Begin Data excerpt

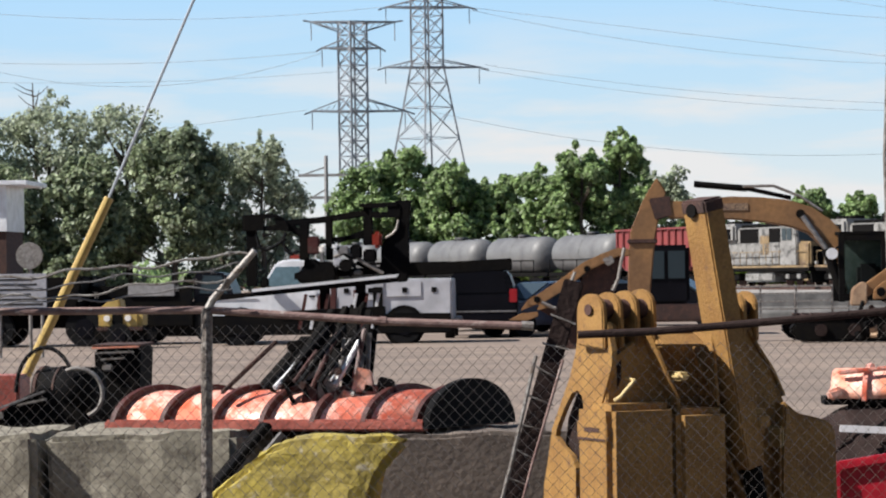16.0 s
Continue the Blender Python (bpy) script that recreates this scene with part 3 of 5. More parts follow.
def service_truck():
    t = thing("service_truck", "white pickup service truck with tool-box body", "truck", (-5.3, 68, 0), "parked vehicles")
    y0, y1 = -1.0, 1.0
    bm = B()
    prism(bm, [(-2.95, 0.45), (0.1, 0.45), (0.1, 1.25), (-0.1, 1.95), (-0.35, 2.06), (-1.05, 2.06), (-1.3, 1.98), (-1.72, 1.28), (-2.85, 1.12), (-3.0, 0.95)], y0, y1, bevel=0.05)
    part("cab", bm, WHITE, t)
    bm = prism(B(), [(-1.66, 1.32), (-1.3, 1.92), (-1.22, 1.92), (-1.56, 1.30)], -0.92, 0.92)
    part("windscreen", bm, GLASS, t)
    bm = prism(B(), [(-1.62, 1.34), (-1.3, 1.88), (-0.72, 1.88), (-0.72, 1.34)], y0 - 0.012, y0 + 0.02)
    part("front_window", bm, SKY_TINTED_PANE, t)
    bm = prism(B(), [(-0.68, 1.34), (-0.68, 1.88), (-0.32, 1.88), (-0.08, 1.34)], y0 - 0.012, y0 + 0.02)
    part("rear_window", bm, GLASS, t)
    body = part("service_body", box(B(), 0.16, 2.95, y0 - 0.03, y1 + 0.03, 0.55, 1.55, bevel=0.03), GREY_PAINT, t, "pale grey tool-box body")
    for x0, x1, z0, z1 in ((0.2, 0.62, 0.62, 1.5), (0.68, 1.3, 1.05, 1.5), (1.36, 2.2, 1.12, 1.5), (2.26, 2.9, 0.62, 1.5)):
        d = part("locker_door", box(B(), x0, x1, y0 - 0.06, y0 - 0.03, z0, z1, bevel=0.012), GREY_PAINT, body)
    for x in (0.4, 0.98, 1.8, 2.5):
        part("latch", box(B(), x - 0.06, x + 0.06, y0 - 0.075, y0 - 0.055, 1.22, 1.34), BLACK, body)
    part("red_stripe", box(B(), 0.02, 0.15, y0 - 0.02, y0 + 0.1, 0.6, 1.5), RED_DARK, t, "dark red marker panel")
    for x in (-2.15, 1.78):
        part("wheel_arch", disc(B(), (x, y0 - 0.035, 0.42), 0.5, 0.06, "y", 22), BLACK, t)
        for y in (y0 + 0.08, y1 - 0.08):
            wheel(t, x, y - 0.03, 0.41)
    for x0, x1, z0, z1, m, say in ((-0.31, 0.14, 0.62, 1.2, RED_DARK, "dark red marker panel"), (0.57, 0.84, 0.6, 1.3, RED_DARK, "dark red marker stripe"), (1.04, 1.27, 0.6, 1.36, BLACK, "black panel")):
        part("side_panel", box(B(), x0, x1, y0 - 0.085, y0 - 0.062, z0, z1, bevel=0.006), m, body, say)
    # Black band over the lower side, in front of the wheels.
    part("running_board", box(B(), -2.85, 2.9, y0 - 0.1, y0 + 0.02, 0.24, 0.72, bevel=0.02), BLACK, t, "black band over the lower side and wheels")
    part("front_bumper", box(B(), -3.1, -2.9, y0, y1, 0.4, 0.7, bevel=0.04), STEEL, t)
    part("rear_bumper", box(B(), 2.95, 3.12, y0, y1, 0.45, 0.62, bevel=0.03), STEEL, t)
    part("bonnet_edge", box(B(), -2.95, -1.75, y0 - 0.02, y0 + 0.05, 1.1, 1.14, bevel=0.008), GREY_PAINT, t)
    part("door", box(B(), -1.45, -0.3, y0 - 0.015, y0 + 0.01, 0.75, 1.28, bevel=0.01), WHITE, t)
    part("door_handle", box(B(), -0.5, -0.36, y0 - 0.035, y0 - 0.01, 1.14, 1.18), BLACK, t)
    part("mirror", box(B(), -1.62, -1.45, y0 - 0.26, y0 - 0.08, 1.34, 1.62, bevel=0.03), BLACK, t)
    part("mirror_arm", beam(B(), (-1.5, y0 - 0.1, 1.42), (-1.42, y0 + 0.02, 1.38), 0.04), BLACK, t)
    part("beacon_bar", box(B(), -1.0, -0.75, -0.5, 0.5, 2.05, 2.17, bevel=0.03), AMBER, t, "amber roof beacon bar")
    part("headlight", box(B(), -3.02, -2.9, y0 + 0.02, y0 + 0.3, 0.82, 1.0, bevel=0.02), CLEAR_LAMP, t)
    part("ladder_rack", beam(beam(B(), (0.2, y0, 1.92), (2.9, y0, 1.92), 0.06), (0.2, y0, 1.55), (0.2, y0, 1.92), 0.06), BLACK, t)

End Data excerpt

**Work to be completed**
Omit each picture, then return all of the listing exactly as it stands.

**Reply to the exercise**
16.0 s
Continue the Blender Python (bpy) script that recreates this scene with part 3 of 5. More parts follow.
def service_truck():
    t = thing("service_truck", "white pickup service truck with tool-box body", "truck", (-5.3, 68, 0), "parked vehicles")
    y0, y1 = -1.0, 1.0
    bm = B()
    prism(bm, [(-2.95, 0.45), (0.1, 0.45), (0.1, 1.25), (-0.1, 1.95), (-0.35, 2.06), (-1.05, 2.06), (-1.3, 1.98), (-1.72, 1.28), (-2.85, 1.12), (-3.0, 0.95)], y0, y1, bevel=0.05)
    part("cab", bm, WHITE, t)
    bm = prism(B(), [(-1.66, 1.32), (-1.3, 1.92), (-1.22, 1.92), (-1.56, 1.30)], -0.92, 0.92)
    part("windscreen", bm, GLASS, t)
    bm = prism(B(), [(-1.62, 1.34), (-1.3, 1.88), (-0.72, 1.88), (-0.72, 1.34)], y0 - 0.012, y0 + 0.02)
    part("front_window", bm, SKY_TINTED_PANE, t)
    bm = prism(B(), [(-0.68, 1.34), (-0.68, 1.88), (-0.32, 1.88), (-0.08, 1.34)], y0 - 0.012, y0 + 0.02)
    part("rear_window", bm, GLASS, t)
    body = part("service_body", box(B(), 0.16, 2.95, y0 - 0.03, y1 + 0.03, 0.55, 1.55, bevel=0.03), GREY_PAINT, t, "pale grey tool-box body")
    for x0, x1, z0, z1 in ((0.2, 0.62, 0.62, 1.5), (0.68, 1.3, 1.05, 1.5), (1.36, 2.2, 1.12, 1.5), (2.26, 2.9, 0.62, 1.5)):
        d = part("locker_door", box(B(), x0, x1, y0 - 0.06, y0 - 0.03, z0, z1, bevel=0.012), GREY_PAINT, body)
    for x in (0.4, 0.98, 1.8, 2.5):
        part("latch", box(B(), x - 0.06, x + 0.06, y0 - 0.075, y0 - 0.055, 1.22, 1.34), BLACK, body)
    part("red_stripe", box(B(), 0.02, 0.15, y0 - 0.02, y0 + 0.1, 0.6, 1.5), RED_DARK, t, "dark red marker panel")
    for x in (-2.15, 1.78):
        part("wheel_arch", disc(B(), (x, y0 - 0.035, 0.42), 0.5, 0.06, "y", 22), BLACK, t)
        for y in (y0 + 0.08, y1 - 0.08):
            wheel(t, x, y - 0.03, 0.41)
    for x0, x1, z0, z1, m, say in ((-0.31, 0.14, 0.62, 1.2, RED_DARK, "dark red marker panel"), (0.57, 0.84, 0.6, 1.3, RED_DARK, "dark red marker stripe"), (1.04, 1.27, 0.6, 1.36, BLACK, "black panel")):
        part("side_panel", box(B(), x0, x1, y0 - 0.085, y0 - 0.062, z0, z1, bevel=0.006), m, body, say)
    # Black band over the lower side, in front of the wheels.
    part("running_board", box(B(), -2.85, 2.9, y0 - 0.1, y0 + 0.02, 0.24, 0.72, bevel=0.02), BLACK, t, "black band over the lower side and wheels")
    part("front_bumper", box(B(), -3.1, -2.9, y0, y1, 0.4, 0.7, bevel=0.04), STEEL, t)
    part("rear_bumper", box(B(), 2.95, 3.12, y0, y1, 0.45, 0.62, bevel=0.03), STEEL, t)
    part("bonnet_edge", box(B(), -2.95, -1.75, y0 - 0.02, y0 + 0.05, 1.1, 1.14, bevel=0.008), GREY_PAINT, t)
    part("door", box(B(), -1.45, -0.3, y0 - 0.015, y0 + 0.01, 0.75, 1.28, bevel=0.01), WHITE, t)
    part("door_handle", box(B(), -0.5, -0.36, y0 - 0.035, y0 - 0.01, 1.14, 1.18), BLACK, t)
    part("mirror", box(B(), -1.62, -1.45, y0 - 0.26, y0 - 0.08, 1.34, 1.62, bevel=0.03), BLACK, t)
    part("mirror_arm", beam(B(), (-1.5, y0 - 0.1, 1.42), (-1.42, y0 + 0.02, 1.38), 0.04), BLACK, t)
    part("beacon_bar", box(B(), -1.0, -0.75, -0.5, 0.5, 2.05, 2.17, bevel=0.03), AMBER, t, "amber roof beacon bar")
    part("headlight", box(B(), -3.02, -2.9, y0 + 0.02, y0 + 0.3, 0.82, 1.0, bevel=0.02), CLEAR_LAMP, t)
    part("ladder_rack", beam(beam(B(), (0.2, y0, 1.92), (2.9, y0, 1.92), 0.06), (0.2, y0, 1.55), (0.2, y0, 1.92), 0.06), BLACK, t)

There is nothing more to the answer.